Act protecting patient information goes into effect today
Starting today, health care patients have a little more paperwork to deal with.
But it's to their benefit, said Pam Nalley, privacy officer for Yuma Regional Medical Center.
Beginning today, people checking into hospitals nationwide will receive a written explanation of how the hospital uses and discloses patient information. The new procedures are the result of the Health Insurance Portability and Accountability Act (HIPAA) of 1996, which established privacy standards for the use and release of patients' personal health information, referred to as 'protected health information.'
The federally mandated standards also apply to other health care providers such as doctors' offices, laboratories and even the Yuma County Health Department, Nalley said. It also impacts third-party insurers and clearing houses for the transfer of medical information.
HIPAA has come under criticism for adding another layer of paperwork to health care and raised concerns by some that it may put up roadblocks for medical treatment, shut out information to loved ones and create a government database of personal information.
"It depends on who you talk to whether it will help or not," Nalley said. But after 1. years of work to ensure YRMC will be in compliance, she has concluded that "it really is a strong program to protect patients' privacy" and will actually improve the quality of care as health care providers become more sensitive to the rights of patients.
"It is a good thing," she said.
HIPAA grew out of the movement toward electronic transfer of information for the filing of medical claims, Nalley said. That raised concerns about a person's medical information being readily available.
And so the privacy provisions were crafted. "It definitely gives the patient more rights and more say in how their health information is used and shared," she said.
"In the past, perhaps the door has been a little too open," she said. "I think most people would prefer protection of their medical privacy. It's their call now how much information we share."
It won't, however, block the sharing of information for the continuation of a person's medical care, she said. For example, if a person was treated at the YRMC emergency room then flown to Barrows, "we would transfer their medical information so the patient would receive the best care possible."
The information would also be shared with doctors, nurses, therapists, emergency personnel and others involved in the patient's care. Health care providers also wouldn't need authorization to file claims with third-party insurers.
But if a person was being treated in a hospital in Washington, D.C., for example, and hadn't been transferred by YRMC, the patient's information wouldn't be released to the Washington hospital without the patient's permission.
"There's a fine line between the continuum of care and just wanting to build up information on a person," Nalley said. "The patient can say who can receive information and who can't."
That means patients could say they don't want to be listed in the hospital's patient directory, she said. "We don't want to encourage that, but it is an option. Most people like to have visitors. But if they opt out, there would be no visitors, no condition report for the paper. Even if their mother calls, we can't acknowledge."

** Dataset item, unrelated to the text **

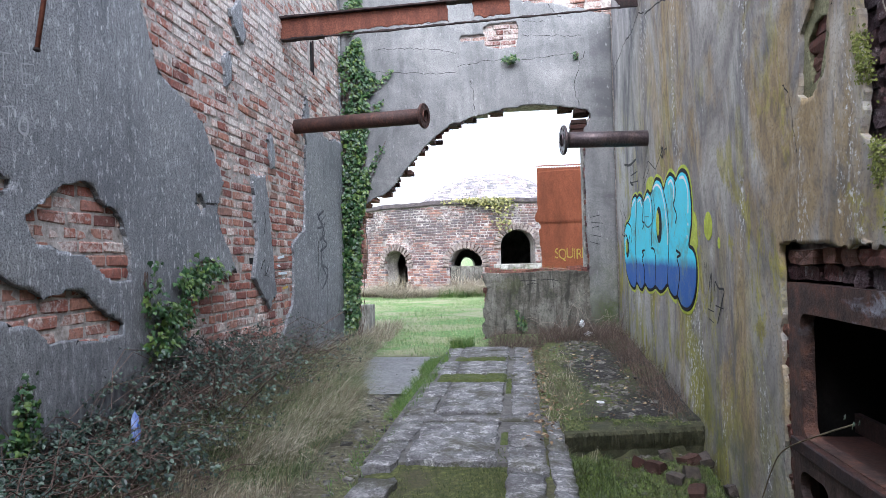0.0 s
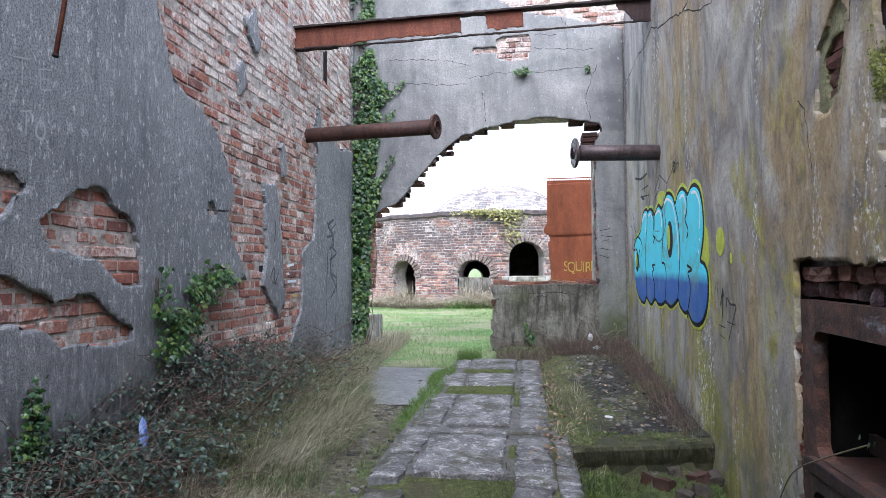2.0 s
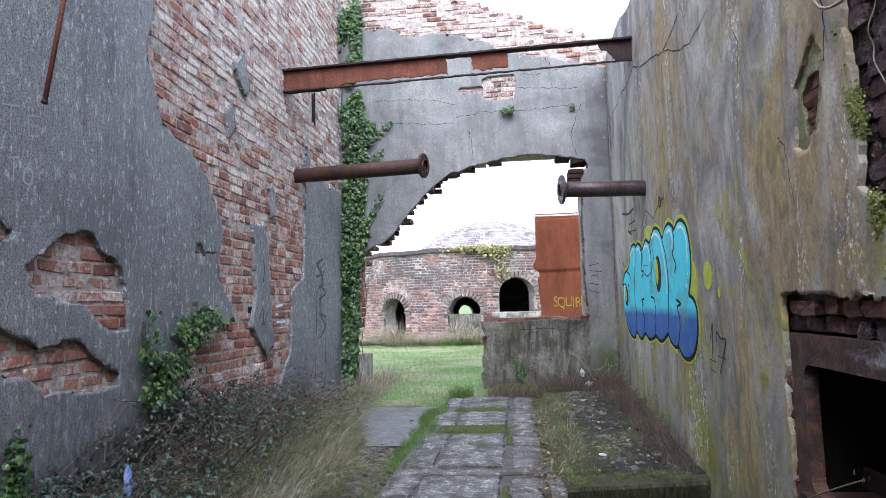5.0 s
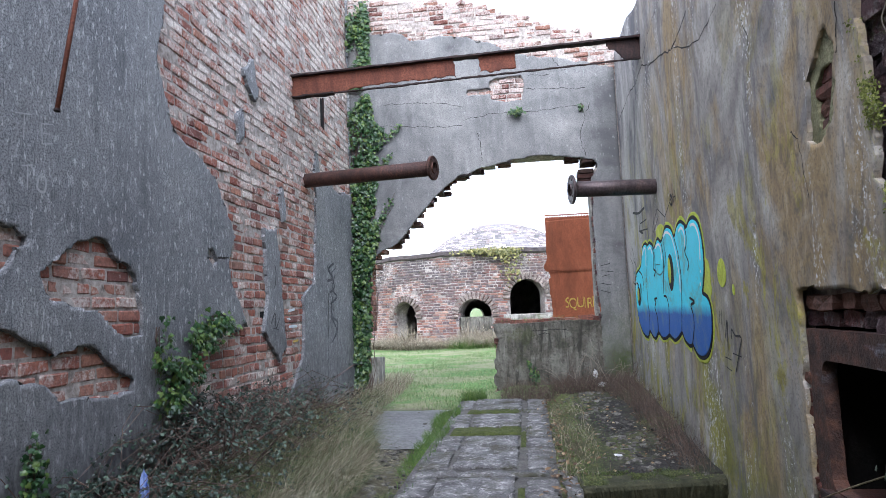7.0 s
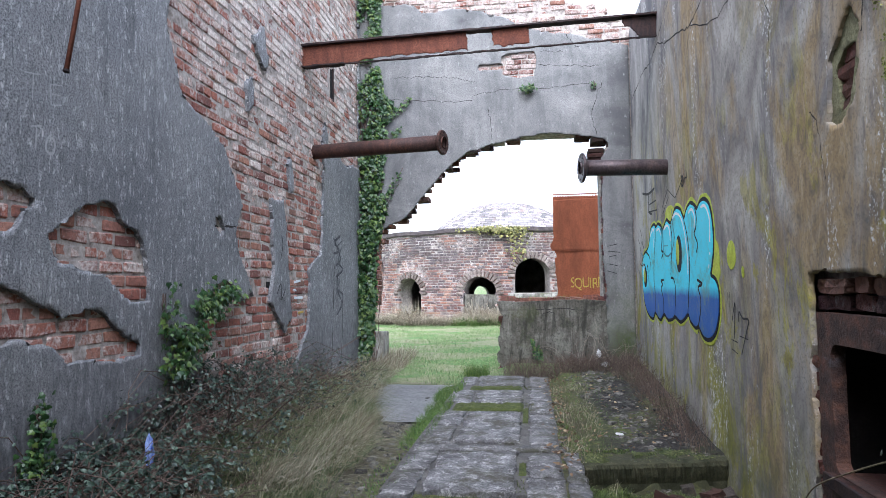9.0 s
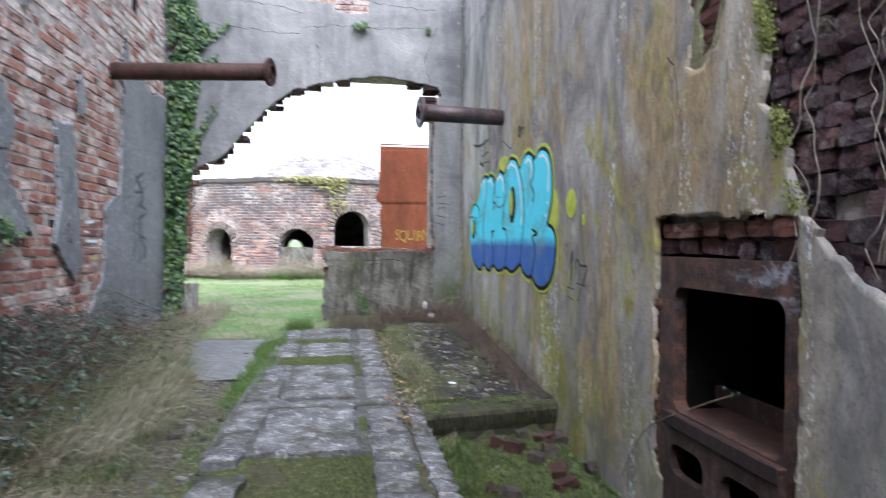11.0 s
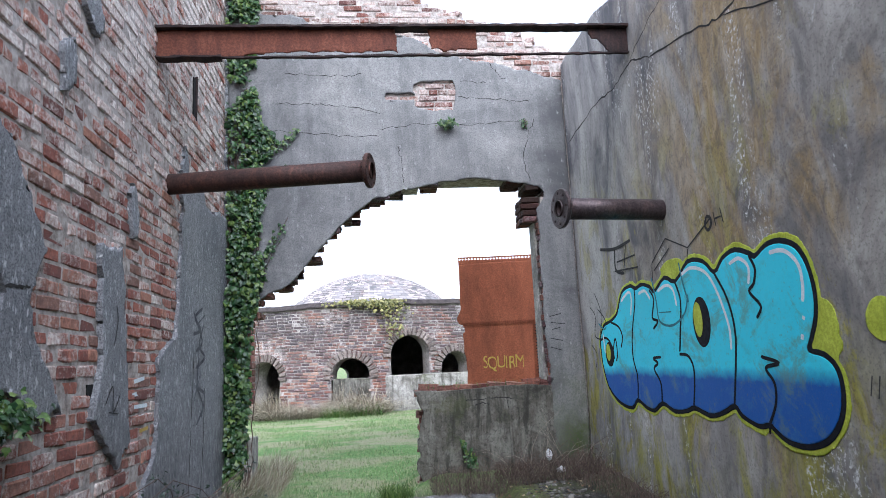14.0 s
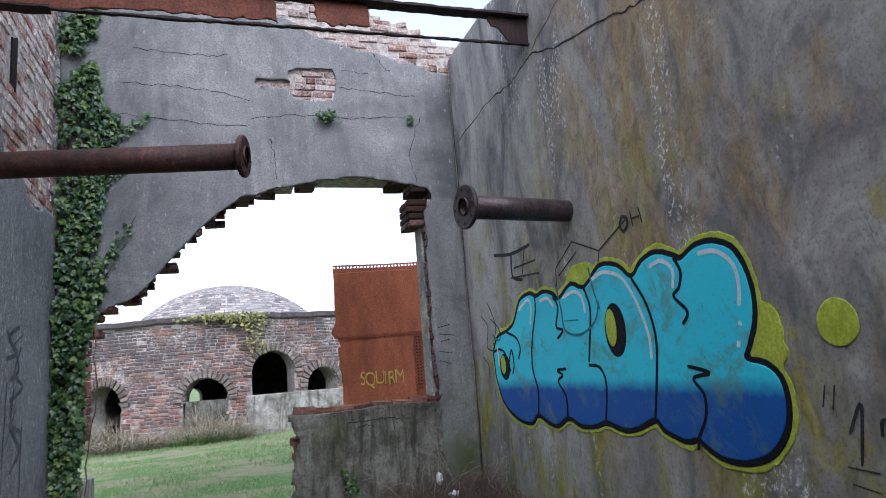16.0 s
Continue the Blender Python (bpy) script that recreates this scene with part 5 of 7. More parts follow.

Nalley said she has heard a number of concerns about the enforcement of HIPAA.
One concern is whether a son or daughter who has been caring for an elderly mother can receive medical information, Nalley said. "Under HIPAA, if a patient says they want family to hear, that's verbal authorization for them to be there and listen to the doctor and nurses. If the patient says they don't want a son or daughter to know, we have to respect those wishes."
Another concern is whether health care providers could share information with each other, such as if a doctor was called in for a consultation, Nalley said. "When the rule was first written, the doctor couldn't even call the pharmacy unless the patient signed authorization with the pharmacy. They realized that was too restrictive."
Also, she said, she's heard concerns about whether the offspring of winter visitors would be able to call and receive information on a parent's condition. "We would have to have the OK from the patient," Nally said.
However, if the patient was unable to give authorization and the hospital knew his identity and that of his family, "it would be OK to contact them and let them know," Nalley said.
HIPAA has three parts, Nalley explained. The privacy standard that goes into effect today is the first phase; the next is implementation of the transaction codes for the electronic transfer of claims and payments that have to be in place by Oct. 15; and the security of information transmitted electronically, such as encryption and secure portals, that will be required by April 21, 2005, so the information can't be intercepted.
"That will be very expensive," Nalley said. In fact, the entire implementation of HIPAA has a high price tag. Estimated cost just for the first phase is $22 billion, all of which is being borne by health care providers, she said.
The bottom line, Nalley said, is that "our true goal is to get the patient well. We'll give them the best treatment possible but we'll keep it quiet."